Task -> Give every line back verbatim, dropping all images.

Collected material ->
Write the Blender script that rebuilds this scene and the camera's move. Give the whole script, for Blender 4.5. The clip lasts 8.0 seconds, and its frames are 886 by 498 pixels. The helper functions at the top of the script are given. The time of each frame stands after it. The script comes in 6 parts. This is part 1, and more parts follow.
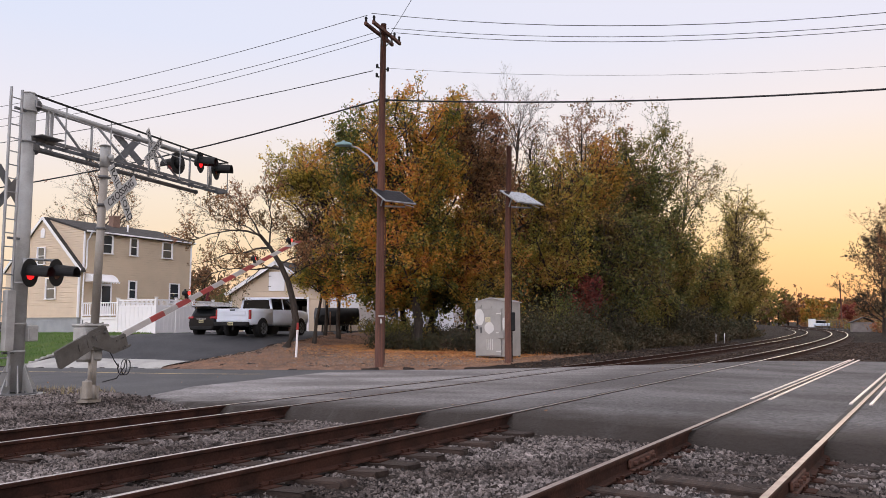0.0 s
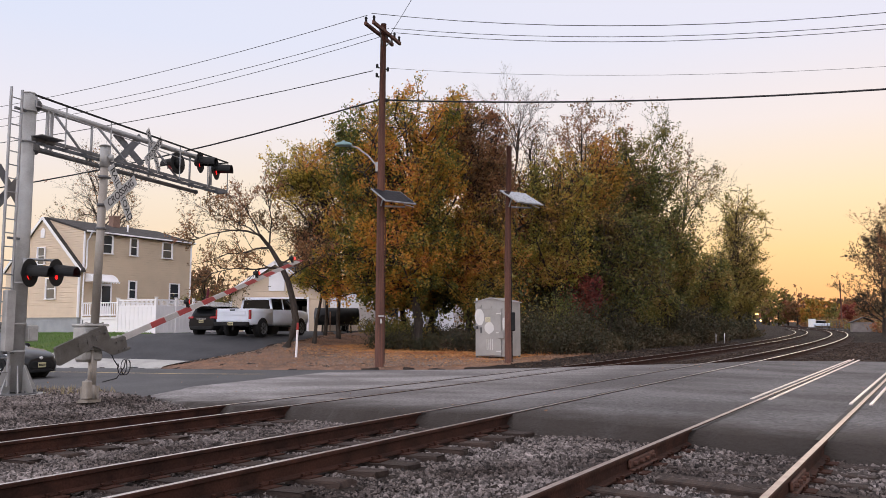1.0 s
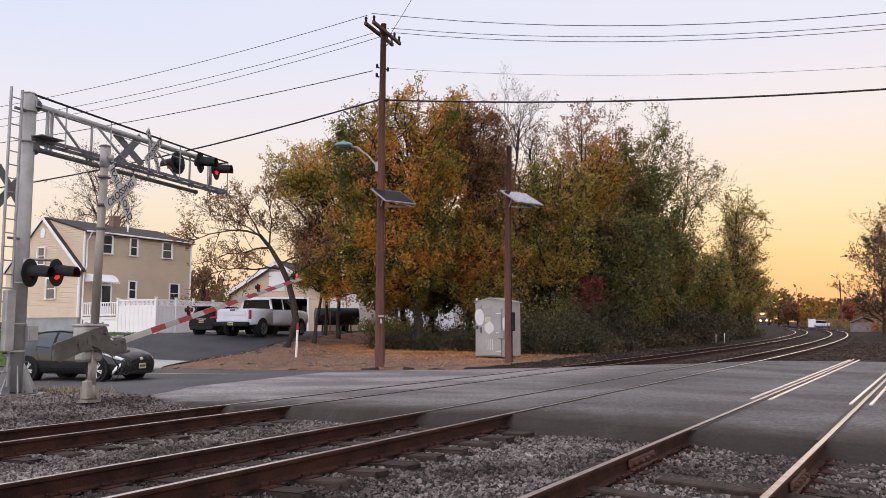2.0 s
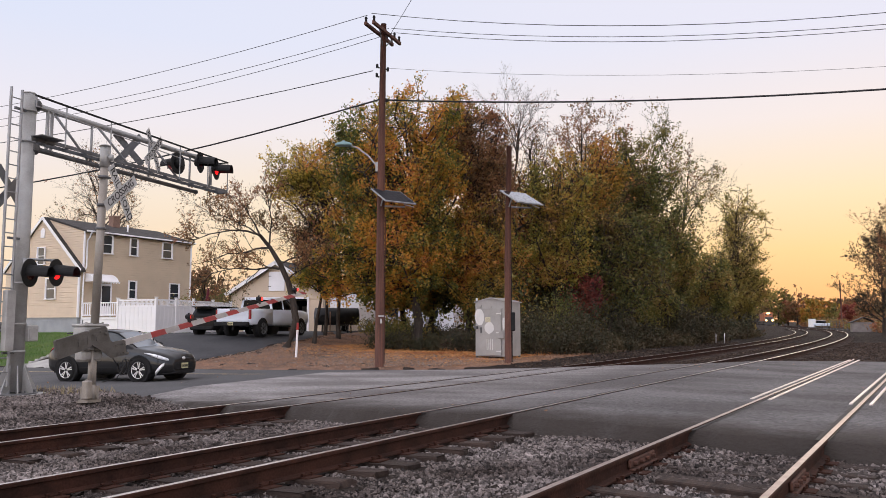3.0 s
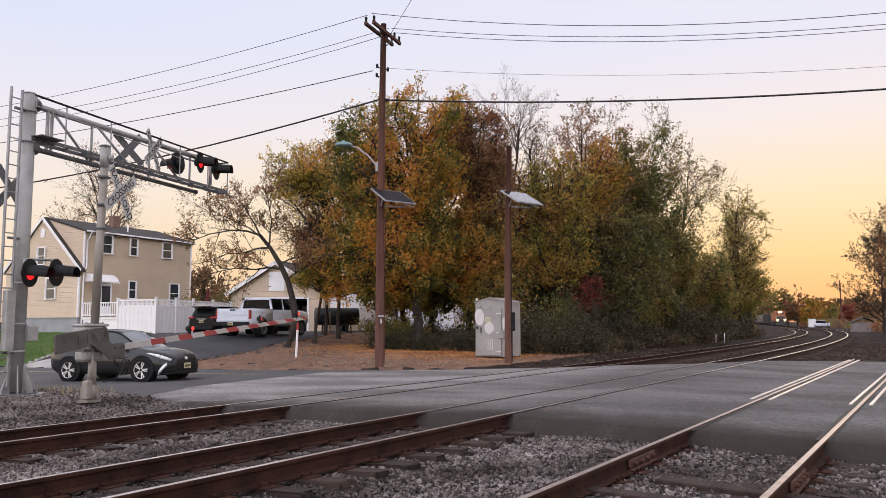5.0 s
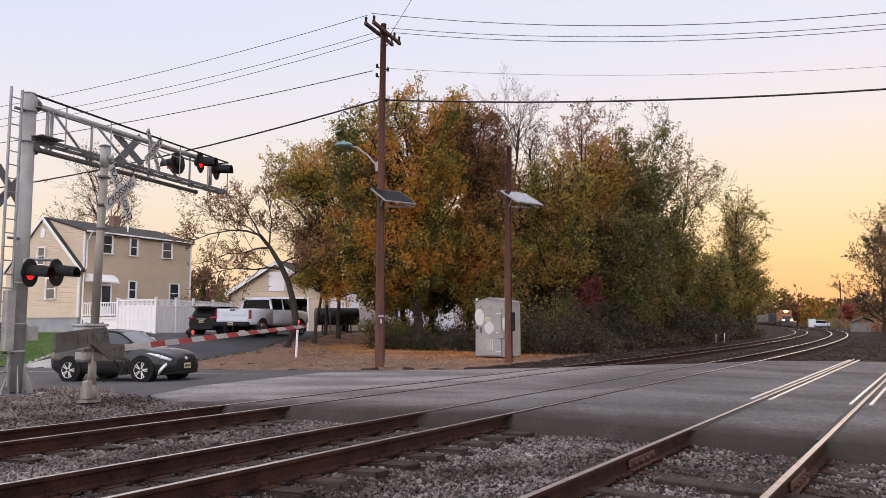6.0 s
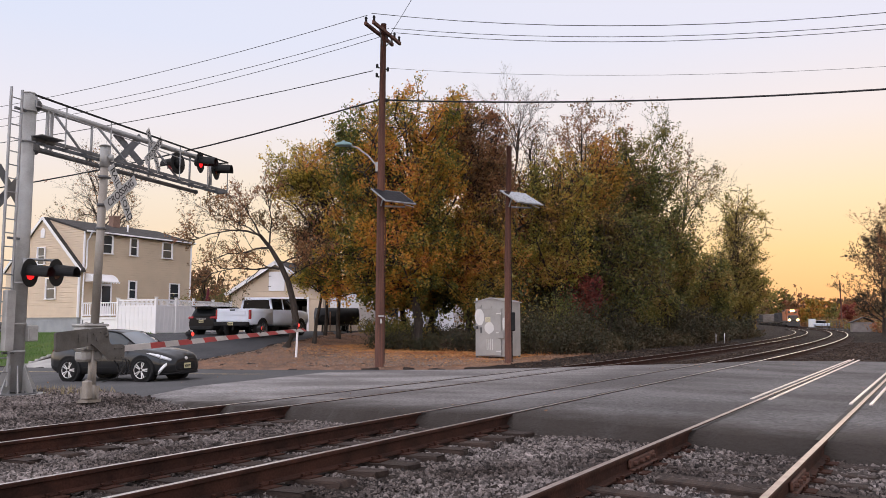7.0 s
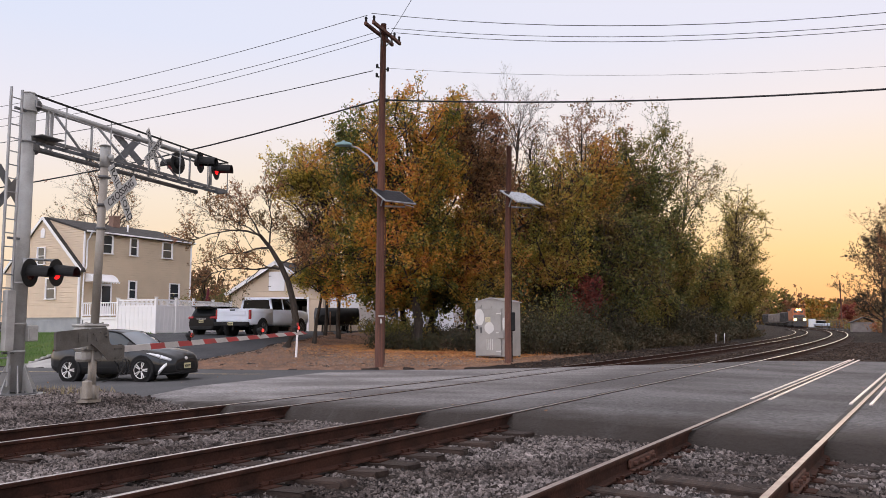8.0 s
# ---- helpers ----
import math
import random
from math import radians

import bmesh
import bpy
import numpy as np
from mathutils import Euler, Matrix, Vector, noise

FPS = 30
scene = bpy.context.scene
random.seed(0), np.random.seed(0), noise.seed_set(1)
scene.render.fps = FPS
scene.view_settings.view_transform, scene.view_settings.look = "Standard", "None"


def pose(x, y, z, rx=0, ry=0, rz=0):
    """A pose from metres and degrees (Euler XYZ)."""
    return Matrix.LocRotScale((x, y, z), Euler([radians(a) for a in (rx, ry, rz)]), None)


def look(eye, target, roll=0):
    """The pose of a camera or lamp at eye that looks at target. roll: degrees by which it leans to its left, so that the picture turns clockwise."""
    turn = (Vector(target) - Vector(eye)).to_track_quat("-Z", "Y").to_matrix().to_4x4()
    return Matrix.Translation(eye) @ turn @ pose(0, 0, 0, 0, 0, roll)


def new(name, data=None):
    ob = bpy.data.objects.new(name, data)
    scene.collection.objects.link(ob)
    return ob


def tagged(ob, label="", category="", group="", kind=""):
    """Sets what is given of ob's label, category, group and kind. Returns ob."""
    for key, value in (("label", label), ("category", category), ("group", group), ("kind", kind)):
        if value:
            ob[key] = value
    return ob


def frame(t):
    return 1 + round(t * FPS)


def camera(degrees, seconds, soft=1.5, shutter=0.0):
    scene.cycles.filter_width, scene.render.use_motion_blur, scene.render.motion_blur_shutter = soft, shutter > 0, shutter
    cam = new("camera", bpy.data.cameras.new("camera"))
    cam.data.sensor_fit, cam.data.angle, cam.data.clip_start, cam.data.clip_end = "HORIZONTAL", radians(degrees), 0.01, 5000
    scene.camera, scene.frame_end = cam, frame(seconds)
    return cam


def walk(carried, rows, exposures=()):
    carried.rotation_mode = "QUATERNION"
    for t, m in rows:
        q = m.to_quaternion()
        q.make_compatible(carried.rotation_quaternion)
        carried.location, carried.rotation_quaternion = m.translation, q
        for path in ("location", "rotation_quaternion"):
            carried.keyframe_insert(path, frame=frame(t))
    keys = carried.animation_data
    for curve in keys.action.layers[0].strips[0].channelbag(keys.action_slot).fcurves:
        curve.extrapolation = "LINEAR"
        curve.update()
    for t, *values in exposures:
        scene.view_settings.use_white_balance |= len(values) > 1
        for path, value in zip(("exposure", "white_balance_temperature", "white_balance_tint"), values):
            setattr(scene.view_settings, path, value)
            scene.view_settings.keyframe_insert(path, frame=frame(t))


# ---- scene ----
cam = camera(60.0, 8.0, 0.65)
HEAD = 33.1  # heading of the lens from the tracks' direction, which is +x
EYE = (0.0, 0.0, 1.29)
PITCH = 5.43
AIM = (EYE[0] + math.cos(radians(HEAD)) * math.cos(radians(PITCH)), EYE[1] + math.sin(radians(HEAD)) * math.cos(radians(PITCH)), EYE[2] + math.sin(radians(PITCH)))
walk(cam, [(0.0, look(EYE, AIM, 0.0)), (8.0, look(EYE, AIM, 0.0))])

# ---------------------------------------------------------------- sky and light
SUN_AZ = 2.0  # degrees from +x towards +y: where the sun has gone down
world = bpy.data.worlds.new("dusk_sky")
scene.world = world
world.use_nodes = True
wn, wl = world.node_tree.nodes, world.node_tree.links
wn.clear()


def ramp_node(nodes, stops):
    r = nodes.new("ShaderNodeValToRGB")
    e = r.color_ramp.elements
    e[0].position, e[0].color = stops[0][0], (*stops[0][1], 1)
    e[1].position, e[1].color = stops[-1][0], (*stops[-1][1], 1)
    for p, c in stops[1:-1]:
        k = e.new(p)
        k.color = (*c, 1)
    return r


def build_world():
    tc = wn.new("ShaderNodeTexCoord")
    sep = wn.new("ShaderNodeSeparateXYZ")
    wl.new(tc.outputs["Generated"], sep.inputs[0])
    # dusk glow towards the sunset
    warm = ramp_node(wn, [(0.0, (0.84, 0.46, 0.24)), (0.03, (0.90, 0.53, 0.25)), (0.085, (0.97, 0.68, 0.34)), (0.15, (0.98, 0.79, 0.52)), (0.24, (0.93, 0.83, 0.80)), (0.34, (0.83, 0.82, 0.93)), (0.6, (0.86, 0.82, 0.92)), (1.0, (0.94, 0.89, 0.95))])
    cool = ramp_node(wn, [(0.0, (0.95, 0.72, 0.52)), (0.06, (0.97, 0.78, 0.60)), (0.15, (0.95, 0.83, 0.76)), (0.24, (0.86, 0.83, 0.92)), (0.34, (0.74, 0.79, 0.96)), (0.45, (0.68, 0.76, 0.97)), (0.7, (0.92, 0.85, 0.89)), (1.0, (0.94, 0.89, 0.95))])
    wl.new(sep.outputs["Z"], warm.inputs[0])
    wl.new(sep.outputs["Z"], cool.inputs[0])
    dot = wn.new("ShaderNodeVectorMath")
    dot.operation = "DOT_PRODUCT"
    dot.inputs[1].default_value = (math.cos(radians(SUN_AZ)), math.sin(radians(SUN_AZ)), 0.0)
    wl.new(tc.outputs["Generated"], dot.inputs[0])
    fac = wn.new("ShaderNodeMapRange")
    fac.inputs["From Min"].default_value, fac.inputs["From Max"].default_value = 0.35, 1.0
    wl.new(dot.outputs["Value"], fac.inputs[0])
    mix = wn.new("ShaderNodeMix")
    mix.data_type = "RGBA"
    wl.new(fac.outputs[0], mix.inputs[0])
    wl.new(cool.outputs[0], mix.inputs[6])
    wl.new(warm.outputs[0], mix.inputs[7])
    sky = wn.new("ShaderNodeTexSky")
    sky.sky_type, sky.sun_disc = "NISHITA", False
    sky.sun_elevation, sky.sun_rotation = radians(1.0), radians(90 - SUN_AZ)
    bg1, bg2 = wn.new("ShaderNodeBackground"), wn.new("ShaderNodeBackground")
    wl.new(mix.outputs[2], bg1.inputs[0])
    # the sky opposite the sunset is the brighter half
    back = wn.new("ShaderNodeMapRange")
    back.interpolation_type = "SMOOTHSTEP"
    back.inputs["From Min"].default_value, back.inputs["From Max"].default_value = 0.35, -0.9
    back.inputs["To Min"].default_value, back.inputs["To Max"].default_value = 0.99, 2.3
    wl.new(dot.outputs["Value"], back.inputs[0])
    wl.new(back.outputs[0], bg1.inputs[1])
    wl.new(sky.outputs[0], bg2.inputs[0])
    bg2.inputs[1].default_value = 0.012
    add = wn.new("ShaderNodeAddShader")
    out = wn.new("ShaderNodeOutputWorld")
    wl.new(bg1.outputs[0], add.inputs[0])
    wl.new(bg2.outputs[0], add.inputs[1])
    wl.new(add.outputs[0], out.inputs[0])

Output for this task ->
Write the Blender script that rebuilds this scene and the camera's move. Give the whole script, for Blender 4.5. The clip lasts 8.0 seconds, and its frames are 886 by 498 pixels. The helper functions at the top of the script are given. The time of each frame stands after it. The script comes in 6 parts. This is part 1, and more parts follow.
0.0 s
1.0 s
2.0 s
3.0 s
5.0 s
6.0 s
7.0 s
8.0 s
# ---- helpers ----
import math
import random
from math import radians

import bmesh
import bpy
import numpy as np
from mathutils import Euler, Matrix, Vector, noise

FPS = 30
scene = bpy.context.scene
random.seed(0), np.random.seed(0), noise.seed_set(1)
scene.render.fps = FPS
scene.view_settings.view_transform, scene.view_settings.look = "Standard", "None"


def pose(x, y, z, rx=0, ry=0, rz=0):
    """A pose from metres and degrees (Euler XYZ)."""
    return Matrix.LocRotScale((x, y, z), Euler([radians(a) for a in (rx, ry, rz)]), None)


def look(eye, target, roll=0):
    """The pose of a camera or lamp at eye that looks at target. roll: degrees by which it leans to its left, so that the picture turns clockwise."""
    turn = (Vector(target) - Vector(eye)).to_track_quat("-Z", "Y").to_matrix().to_4x4()
    return Matrix.Translation(eye) @ turn @ pose(0, 0, 0, 0, 0, roll)


def new(name, data=None):
    ob = bpy.data.objects.new(name, data)
    scene.collection.objects.link(ob)
    return ob


def tagged(ob, label="", category="", group="", kind=""):
    """Sets what is given of ob's label, category, group and kind. Returns ob."""
    for key, value in (("label", label), ("category", category), ("group", group), ("kind", kind)):
        if value:
            ob[key] = value
    return ob


def frame(t):
    return 1 + round(t * FPS)


def camera(degrees, seconds, soft=1.5, shutter=0.0):
    scene.cycles.filter_width, scene.render.use_motion_blur, scene.render.motion_blur_shutter = soft, shutter > 0, shutter
    cam = new("camera", bpy.data.cameras.new("camera"))
    cam.data.sensor_fit, cam.data.angle, cam.data.clip_start, cam.data.clip_end = "HORIZONTAL", radians(degrees), 0.01, 5000
    scene.camera, scene.frame_end = cam, frame(seconds)
    return cam


def walk(carried, rows, exposures=()):
    carried.rotation_mode = "QUATERNION"
    for t, m in rows:
        q = m.to_quaternion()
        q.make_compatible(carried.rotation_quaternion)
        carried.location, carried.rotation_quaternion = m.translation, q
        for path in ("location", "rotation_quaternion"):
            carried.keyframe_insert(path, frame=frame(t))
    keys = carried.animation_data
    for curve in keys.action.layers[0].strips[0].channelbag(keys.action_slot).fcurves:
        curve.extrapolation = "LINEAR"
        curve.update()
    for t, *values in exposures:
        scene.view_settings.use_white_balance |= len(values) > 1
        for path, value in zip(("exposure", "white_balance_temperature", "white_balance_tint"), values):
            setattr(scene.view_settings, path, value)
            scene.view_settings.keyframe_insert(path, frame=frame(t))


# ---- scene ----
cam = camera(60.0, 8.0, 0.65)
HEAD = 33.1  # heading of the lens from the tracks' direction, which is +x
EYE = (0.0, 0.0, 1.29)
PITCH = 5.43
AIM = (EYE[0] + math.cos(radians(HEAD)) * math.cos(radians(PITCH)), EYE[1] + math.sin(radians(HEAD)) * math.cos(radians(PITCH)), EYE[2] + math.sin(radians(PITCH)))
walk(cam, [(0.0, look(EYE, AIM, 0.0)), (8.0, look(EYE, AIM, 0.0))])

# ---------------------------------------------------------------- sky and light
SUN_AZ = 2.0  # degrees from +x towards +y: where the sun has gone down
world = bpy.data.worlds.new("dusk_sky")
scene.world = world
world.use_nodes = True
wn, wl = world.node_tree.nodes, world.node_tree.links
wn.clear()


def ramp_node(nodes, stops):
    r = nodes.new("ShaderNodeValToRGB")
    e = r.color_ramp.elements
    e[0].position, e[0].color = stops[0][0], (*stops[0][1], 1)
    e[1].position, e[1].color = stops[-1][0], (*stops[-1][1], 1)
    for p, c in stops[1:-1]:
        k = e.new(p)
        k.color = (*c, 1)
    return r


def build_world():
    tc = wn.new("ShaderNodeTexCoord")
    sep = wn.new("ShaderNodeSeparateXYZ")
    wl.new(tc.outputs["Generated"], sep.inputs[0])
    # dusk glow towards the sunset
    warm = ramp_node(wn, [(0.0, (0.84, 0.46, 0.24)), (0.03, (0.90, 0.53, 0.25)), (0.085, (0.97, 0.68, 0.34)), (0.15, (0.98, 0.79, 0.52)), (0.24, (0.93, 0.83, 0.80)), (0.34, (0.83, 0.82, 0.93)), (0.6, (0.86, 0.82, 0.92)), (1.0, (0.94, 0.89, 0.95))])
    cool = ramp_node(wn, [(0.0, (0.95, 0.72, 0.52)), (0.06, (0.97, 0.78, 0.60)), (0.15, (0.95, 0.83, 0.76)), (0.24, (0.86, 0.83, 0.92)), (0.34, (0.74, 0.79, 0.96)), (0.45, (0.68, 0.76, 0.97)), (0.7, (0.92, 0.85, 0.89)), (1.0, (0.94, 0.89, 0.95))])
    wl.new(sep.outputs["Z"], warm.inputs[0])
    wl.new(sep.outputs["Z"], cool.inputs[0])
    dot = wn.new("ShaderNodeVectorMath")
    dot.operation = "DOT_PRODUCT"
    dot.inputs[1].default_value = (math.cos(radians(SUN_AZ)), math.sin(radians(SUN_AZ)), 0.0)
    wl.new(tc.outputs["Generated"], dot.inputs[0])
    fac = wn.new("ShaderNodeMapRange")
    fac.inputs["From Min"].default_value, fac.inputs["From Max"].default_value = 0.35, 1.0
    wl.new(dot.outputs["Value"], fac.inputs[0])
    mix = wn.new("ShaderNodeMix")
    mix.data_type = "RGBA"
    wl.new(fac.outputs[0], mix.inputs[0])
    wl.new(cool.outputs[0], mix.inputs[6])
    wl.new(warm.outputs[0], mix.inputs[7])
    sky = wn.new("ShaderNodeTexSky")
    sky.sky_type, sky.sun_disc = "NISHITA", False
    sky.sun_elevation, sky.sun_rotation = radians(1.0), radians(90 - SUN_AZ)
    bg1, bg2 = wn.new("ShaderNodeBackground"), wn.new("ShaderNodeBackground")
    wl.new(mix.outputs[2], bg1.inputs[0])
    # the sky opposite the sunset is the brighter half
    back = wn.new("ShaderNodeMapRange")
    back.interpolation_type = "SMOOTHSTEP"
    back.inputs["From Min"].default_value, back.inputs["From Max"].default_value = 0.35, -0.9
    back.inputs["To Min"].default_value, back.inputs["To Max"].default_value = 0.99, 2.3
    wl.new(dot.outputs["Value"], back.inputs[0])
    wl.new(back.outputs[0], bg1.inputs[1])
    wl.new(sky.outputs[0], bg2.inputs[0])
    bg2.inputs[1].default_value = 0.012
    add = wn.new("ShaderNodeAddShader")
    out = wn.new("ShaderNodeOutputWorld")
    wl.new(bg1.outputs[0], add.inputs[0])
    wl.new(bg2.outputs[0], add.inputs[1])
    wl.new(add.outputs[0], out.inputs[0])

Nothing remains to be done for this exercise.